The char grilled springbok was rare and tender and served with smoked pear and garlic puree, pickled pear, burnt butter and cassia bark jus. Such an attractive plate of food – with an added delicacy of deep fried Brussesl sprouts – so yummy.

Chef's Warehouse: springbok

Beautifully tender local springbok

Our charming waitress, Jess, informed us that the Chef changes a few of the dishes every week. So after about three weeks it’s completely different. I’d better book to go back then – you do have to book quite a bit in advance. Well, it is officially the fourth-best restaurant in South Africa. And certainly my favourite.

It was lovely sitting on the terrace on a lovely, still day. It’s often windy in Cape Town which can limit your al fresco dining opportunities. What a valley view it is.

Chef's Warehouse: view

The beautiful view in blues and greens

Today’s price point

Tapas for 2 is R700 for two people.

Chef’s Warehouse is at Beau Constantia wine estate, Constantia

Chef’s Warehouse in Beau Constantia

Tapas for 2 at Chef’s Warehouse, Beau Constantia 

I’m back! Finally! Apologies for deserting Eating Covent Garden for so long – I have been travelling the world, like really travelling the world! Since my last post in December I have spent time on four continents (two for the first time) and I have so much to share with you all. So watch this space.

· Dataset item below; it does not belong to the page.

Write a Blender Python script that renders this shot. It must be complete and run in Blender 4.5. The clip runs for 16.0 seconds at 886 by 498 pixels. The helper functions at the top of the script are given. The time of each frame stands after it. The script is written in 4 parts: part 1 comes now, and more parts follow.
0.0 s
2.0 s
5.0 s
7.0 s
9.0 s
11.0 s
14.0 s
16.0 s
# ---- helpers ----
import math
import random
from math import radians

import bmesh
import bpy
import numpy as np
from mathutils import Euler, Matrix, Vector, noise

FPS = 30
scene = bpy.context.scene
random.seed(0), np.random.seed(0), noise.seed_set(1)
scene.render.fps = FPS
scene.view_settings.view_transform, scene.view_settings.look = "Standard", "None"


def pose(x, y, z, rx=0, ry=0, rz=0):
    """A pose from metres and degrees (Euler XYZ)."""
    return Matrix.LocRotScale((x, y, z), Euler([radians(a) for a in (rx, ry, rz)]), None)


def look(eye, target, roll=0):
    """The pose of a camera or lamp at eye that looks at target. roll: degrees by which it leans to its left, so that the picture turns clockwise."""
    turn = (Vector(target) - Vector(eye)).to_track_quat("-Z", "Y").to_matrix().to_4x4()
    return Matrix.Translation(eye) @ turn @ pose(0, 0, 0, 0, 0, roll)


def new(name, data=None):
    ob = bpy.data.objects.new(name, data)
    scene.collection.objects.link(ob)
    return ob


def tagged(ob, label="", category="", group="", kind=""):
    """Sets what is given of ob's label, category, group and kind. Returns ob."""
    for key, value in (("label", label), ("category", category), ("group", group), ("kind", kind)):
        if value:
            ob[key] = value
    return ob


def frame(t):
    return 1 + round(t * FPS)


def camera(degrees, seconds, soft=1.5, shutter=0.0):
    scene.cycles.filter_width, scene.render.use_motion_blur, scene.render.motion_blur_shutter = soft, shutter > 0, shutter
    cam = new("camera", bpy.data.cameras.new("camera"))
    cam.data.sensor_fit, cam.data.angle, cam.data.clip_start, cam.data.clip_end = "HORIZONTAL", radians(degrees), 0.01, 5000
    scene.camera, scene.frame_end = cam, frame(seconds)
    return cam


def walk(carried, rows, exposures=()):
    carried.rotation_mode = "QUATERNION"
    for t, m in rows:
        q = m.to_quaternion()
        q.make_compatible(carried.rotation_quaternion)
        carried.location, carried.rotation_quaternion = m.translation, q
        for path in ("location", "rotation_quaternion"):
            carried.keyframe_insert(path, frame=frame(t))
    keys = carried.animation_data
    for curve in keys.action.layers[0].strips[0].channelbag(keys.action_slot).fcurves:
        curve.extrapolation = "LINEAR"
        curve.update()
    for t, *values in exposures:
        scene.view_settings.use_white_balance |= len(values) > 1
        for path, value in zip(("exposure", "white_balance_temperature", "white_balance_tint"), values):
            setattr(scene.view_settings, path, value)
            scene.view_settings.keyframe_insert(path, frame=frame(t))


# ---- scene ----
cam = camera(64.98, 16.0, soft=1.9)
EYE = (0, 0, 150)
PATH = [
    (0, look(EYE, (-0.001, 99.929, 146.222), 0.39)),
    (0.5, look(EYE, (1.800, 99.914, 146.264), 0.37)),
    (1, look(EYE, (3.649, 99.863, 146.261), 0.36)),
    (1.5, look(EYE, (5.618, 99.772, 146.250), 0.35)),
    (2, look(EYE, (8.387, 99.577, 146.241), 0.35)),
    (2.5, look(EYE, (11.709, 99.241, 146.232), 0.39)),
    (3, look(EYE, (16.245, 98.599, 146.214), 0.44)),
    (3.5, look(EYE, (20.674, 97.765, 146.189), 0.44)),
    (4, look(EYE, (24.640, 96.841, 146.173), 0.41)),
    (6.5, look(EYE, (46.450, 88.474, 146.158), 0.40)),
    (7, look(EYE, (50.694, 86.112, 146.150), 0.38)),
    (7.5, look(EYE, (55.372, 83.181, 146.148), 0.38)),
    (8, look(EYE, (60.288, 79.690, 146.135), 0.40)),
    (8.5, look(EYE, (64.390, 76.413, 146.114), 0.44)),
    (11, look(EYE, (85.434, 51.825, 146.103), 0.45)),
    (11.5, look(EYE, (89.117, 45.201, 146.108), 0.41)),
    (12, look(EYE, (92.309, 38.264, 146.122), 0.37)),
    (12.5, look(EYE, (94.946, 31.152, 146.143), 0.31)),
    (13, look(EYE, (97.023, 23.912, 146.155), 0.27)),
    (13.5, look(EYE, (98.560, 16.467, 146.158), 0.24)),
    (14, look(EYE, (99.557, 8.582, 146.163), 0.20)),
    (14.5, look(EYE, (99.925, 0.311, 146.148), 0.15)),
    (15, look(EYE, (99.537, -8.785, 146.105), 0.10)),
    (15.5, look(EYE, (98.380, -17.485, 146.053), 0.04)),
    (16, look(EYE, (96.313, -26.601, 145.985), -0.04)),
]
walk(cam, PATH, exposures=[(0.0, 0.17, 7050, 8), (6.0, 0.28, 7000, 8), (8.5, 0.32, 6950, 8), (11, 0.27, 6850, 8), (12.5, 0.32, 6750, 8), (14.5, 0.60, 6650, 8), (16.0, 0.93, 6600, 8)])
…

I’m starting with my latest restaurant discovery in the stunning Constantia winelands in Cape Town. Yes, I’m back in Cape Town, hooray, and straight into one of the country’s top restaurants.

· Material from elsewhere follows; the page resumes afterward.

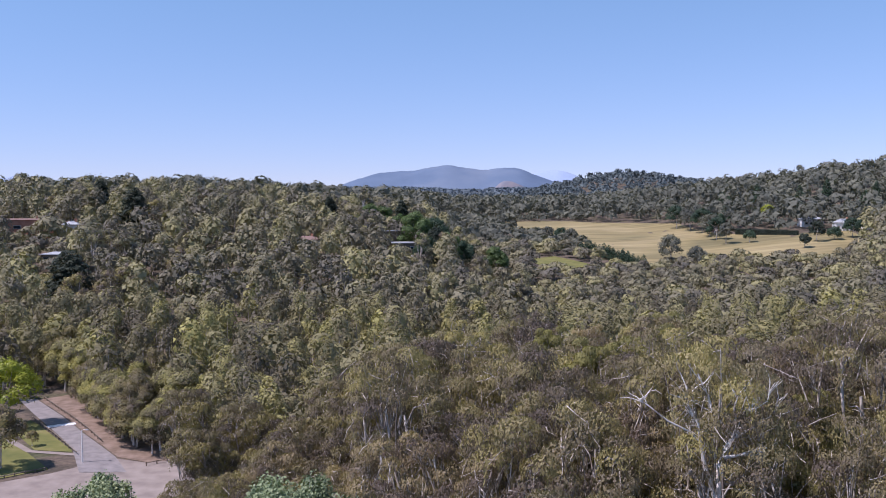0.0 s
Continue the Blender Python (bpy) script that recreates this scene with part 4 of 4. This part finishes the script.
house(226, 566, 13, 8, 4.0, M_WHITE, M_GREYROOF, "white weatherboard house with grey roof behind the hedge", 0.4, 8)
house(236, 543, 10, 8, 4.4, M_WHITE, M_GREYROOF, "white house with grey hipped roof beside the paddock", 0.55, -6)
house(252, 546, 10, 8, 4.0, M_WHITE, M_GREYROOF, "long low white house below the hill", 0.35, 12)
house(176, 590, 8, 6, 3.4, M_TERRA, M_BROWNROOF, "small brick house behind the hedge", 0.4, 0)
house(-23.5, 402, 9, 7, 4.0, M_TIMBER, M_GREYROOF, "flat-roofed timber house among garden trees", 0.0, 15, 5.5)
house(-17, 390, 9, 7, 3.6, M_TIMBER, M_GREYROOF, "pale flat-roofed house half hidden by trees", 0.0, 10, 4.0)
house(-11.5, 372, 8, 6, 3.0, M_WHITE, M_WHITEROOF, "long white-roofed house half hidden by trees", 0.0, 5, 3.5)
house(-56, 380, 9, 7, 4.0, M_WHITE, M_BROWNROOF, "house with brown tiled roof among the gums", 0.4, -5, 2.5)
house(7, 446, 5.5, 5, 4.5, M_WHITE, M_WHITEROOF, "small white gabled house behind tall trees", 0.6, 20, 4.5)
# this house shape stands in for a bare orange earth bank
house(-172, 380, 20, 9, 4.5, M_TERRA, M_BROWNROOF, "house-shaped stand-in for a bare orange earth bank on the ridge", 0.12, 10, 3.0)
house(-154, 382, 6, 6, 4.0, M_WHITE, M_GREYROOF, "tall white house on the ridge", 0.5, 10, 1.6)
house(-138, 334, 13, 8, 3.2, M_TIMBER, M_GREYROOF, "house with long grey roof on the slope", 0.2, 0, 2.5)

# clipped hedge along the paddock
hedge = new("hedge")
placed(hedge, 193, 549.5, -51)
bm = bmesh.new(); box(bm, -20.5, 20.5, -0.9, 0.9, -0.5, 2.9)
part("core", bm, M_DARK, hedge)
n = 5200
hr = np.random.default_rng(5)
p = np.stack([hr.uniform(-20.7, 20.7, n), np.where(hr.random(n) < 0.55, -1.0, hr.uniform(-1, 1, n)), hr.uniform(0, 3.0, n)], 1)
p[p[:, 1] > -1.0, 2] = 3.0
v, f = tri_leaves(p + hr.normal(size=(n, 3)) * 0.06, hr.normal(size=(n, 3)), unit(n, hr) * 0.5 + [0, -0.6, 0.6], 0.4, 0.3)
mesh_object("leaves", v, [f], M_DARK, hedge, tone=hr.random(n))
tagged(hedge, "long clipped dark green hedge beside the paddock", "hedge")


# ---- park furniture round the road
def lamp_post(x, y, h):
    root = new("street_lamp")
    placed(root, x, y)
    tb = Tubes()
    tb.add([(0, 0, -0.3), (0, 0, h * 0.5), (0, 0, h)], [0.14, 0.12, 0.09], 8)
    v, f = tb.arrays()
    mesh_object("pole", v, f, M_POST, root)
    tb = Tubes()
    tb.add([(0, 0, h - 0.05), (0.35, 0, h + 0.12), (0.8, 0, h + 0.12)], [0.045, 0.04, 0.04], 6)
    v, f = tb.arrays()
    mesh_object("arm", v, f, M_POST, root)
    bm = bmesh.new(); box(bm, 0.65, 1.15, -0.12, 0.12, h + 0.05, h + 0.19)
    part("lamp_head", bm, M_GREYROOF, root)
    return tagged(root, "slim pale street lamp beside the car park", "lamp")


lamp_post(-61.6, 154.6, 5.6)


def log_fence(points, label, gap=2.4, high=0.75):
    """Low timber barrier: posts with one rail."""
    root = new("fence")
    pts = [Vector((x, y, 0)) for x, y in points]
    x0, y0 = points[0]
    root.location = (x0, y0, 0)
    for a, b in zip(pts, pts[1:]):
        n = max(1, round((b - a).length / gap))
        for i in range(n):
            p, q = a.lerp(b, i / n), a.lerp(b, (i + 1) / n)
            zp, zq = float(land(p.x, p.y)), float(land(q.x, q.y))
            tb = Tubes(); tb.add([(p.x - x0, p.y - y0, zp - 0.2), (p.x - x0, p.y - y0, zp + high * 0.5), (p.x - x0, p.y - y0, zp + high)], [0.11, 0.105, 0.1], 6)
            v, f = tb.arrays(); mesh_object("post", v, f, M_TIMBER, root)
            tb = Tubes(); tb.add([(p.x - x0, p.y - y0, zp + high - 0.12), ((p.x + q.x) / 2 - x0, (p.y + q.y) / 2 - y0, (zp + zq) / 2 + high - 0.13), (q.x - x0, q.y - y0, zq + high - 0.12)], [0.09, 0.09, 0.09], 6)
            v, f = tb.arrays(); mesh_object("rail", v, f, M_TIMBER, root)
    return tagged(root, label, "fence")


log_fence([(-83.6, 184.6), (-74.4, 172.4), (-67.2, 162.6), (-64.2, 158.6)], "low weathered timber rail fence along the lawn")
log_fence([(-89.5, 204), (-78.0, 188.6), (-67.2, 173.2), (-63.0, 167.0)], "low weathered timber rail fence along the road")
log_fence([(-66.0, 150.0), (-70.5, 145.2), (-76.0, 141.0)], "low timber posts between lawn and car park", 1.8, 0.5)
log_fence([(-50.4, 153.6), (-47.6, 156.2), (-45.0, 158.0)], "low timber barrier at the gravel edge", 2.0, 0.7)

hump = new("speed_hump")
placed(hump, -75.5, 179.2, 33)
bm = bmesh.new()
prof = [(-0.9, 0.0), (-0.5, 0.1), (0.5, 0.1), (0.9, 0.0)]
ends = [[bm.verts.new((sx, py, pz + 0.1)) for py, pz in prof] for sx in (-2.7, 2.7)]
for i in range(3):
    bm.faces.new((ends[0][i], ends[1][i], ends[1][i + 1], ends[0][i + 1]))
bm.faces.new(ends[0]); bm.faces.new(ends[1][::-1])
part("ramp", bm, M_WHITE, hump)
tagged(hump, "white-painted raised hump across the park road", "speed hump")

Chef’s Warehouse at Beau Constantia opened a couple of years back and was voted the fourth best restaurant in South Africa in the Eat Out Mercedes Benz Restaurant Awards 2017. There are myriad great restaurants in this foodie country so that’s quite an accolade for such a youngster.

It sits at the top of the Constantia Valley with views over vines and forests towards the ocean. This makes the parking lot seem a little perilous, particularly for the vertiginous – make sure you’re steady on those heels if you’re thinking of wearing them. The restaurant is a modern, glass-sided construction which certainly makes the most of the views.

What’s on the menu

As soon as we were seated with a glass of their lovely Pas De Nom MCC bubbles (the perfect way to start any lunch), my dreaded menu indecision loomed large! Until I spotted the magic words Tapas for 2. No choices to be made here, it’s eight dishes to share. Makes life easy.

Dishes arrive in groups of two or three in three batches – I guess you could call it three courses. We started with a triple-plate sensation. The coal-seared tuna came with warm black bean and walnut salsa and a fresh apple and ginger relish, on a plate with a visually confusing foam design. There is no foam with this dish – it’s the plate!

Beau Constantia: tuna

Coal-seared tuna served with crunchy black bean and walnut salsa

My favourite of the first trio was the line fish sashimi. A beautiful curry-based concoction with the freshest of yellowtail, Cape Malay pickle, bbq garlic emulsion and fried batter. Seems like the perfect mix of flavours and textures.

Beau Constantia: sashimi

Fresh line fish sashimi with spicy flavours

The Vietnamese BBQ beef came with herbs, toasted rice and a zesty Vietnamese dressing. Love those fresh, clean flavours and the herby crunch.

Beau Constantia: Vietnamese beef

Rare, herby Vietnamese-style beef

After a short break the next duo was delivered. Described as Beau tomato bruschetta, smoked, pickled and grilled, a bowl of tomatoes done three different ways was topped with garlicky, thin slices of toasted bruschetta. I love a tomato – pretty much any tomato – and these were in a league of their own.

Beau Constantia: tomato

A tomato extravaganza in a cup

And then the ultimately indulgent dish. Parmesan and smoked butter risotto with red onion bordelais and fried Swiss chard, all topped with a delicately creamy, cleverly crafted gouda flower. I love the creaminess and softness of a good risotto but always balk at eating a full portion – it’s just a bit rich and filling for me. What joy to share a small portion of this deliciousness between two. And never has gouda tasted so good. Needless to say we both wished for a bigger portion once we’d cleaned the pan. Probably the nicest risotto I’ve ever tasted.

Beau Constantia: risotto

Luscious parmesan and smoked butter risotto

The final tasty trio

So how could it get any better? Well, there were still another trio of masterpieces to come. The slow roasted pork belly was served with  an apricot and miso tart, cashew nut milk and garlic and thyme oil. The tastiest of pork that fell apart at the touch of a fork and was topped with the crispiest of crackling matched wonderfully with the creamy cashew nut milk (there’s a first for me). And the light and crumbly miso tart, topped with firm, tart cooked apricots was the ideal accompaniment.

Beau Constantia: Pork belly

Delightful pork belly with flavours of apricots, miso and cashew

Firm, flaky hake came with a delicate yet intense parmesan and anchovy puree and was topped with paprika and lemon cream. The dainty fried polenta cubes, salty capers and crunchy spring onion completed another masterful dish.

Beau Constantia: Hake

Lemony hake teamed with parmesan, polenta, paprika and anchovy puree

And finally it was time for some lovely lamb. The adobo rubbed, slow-cooked rib came with red onion, heirloom tomato pickle, burnt butter and mixed pepper jus. Tender richness to savour.

Beau Constantia: lamb

Adobo rubbed slow-cooked lamb rib

I’ve fallen in love with Beau Constantia. How can you not with a view like this? And all that great food – light, fresh and cleverly balanced – and all looking so beautiful – like the greens and blues of the outlook across the valley.

Today’s price point

Tapas for 2 comes in at R700 (about £41 at today’s exchange rate).

That’s for both of you, not each.

A bottle of their delicious Rose was R180 (just over £10 at today’s exchange rate).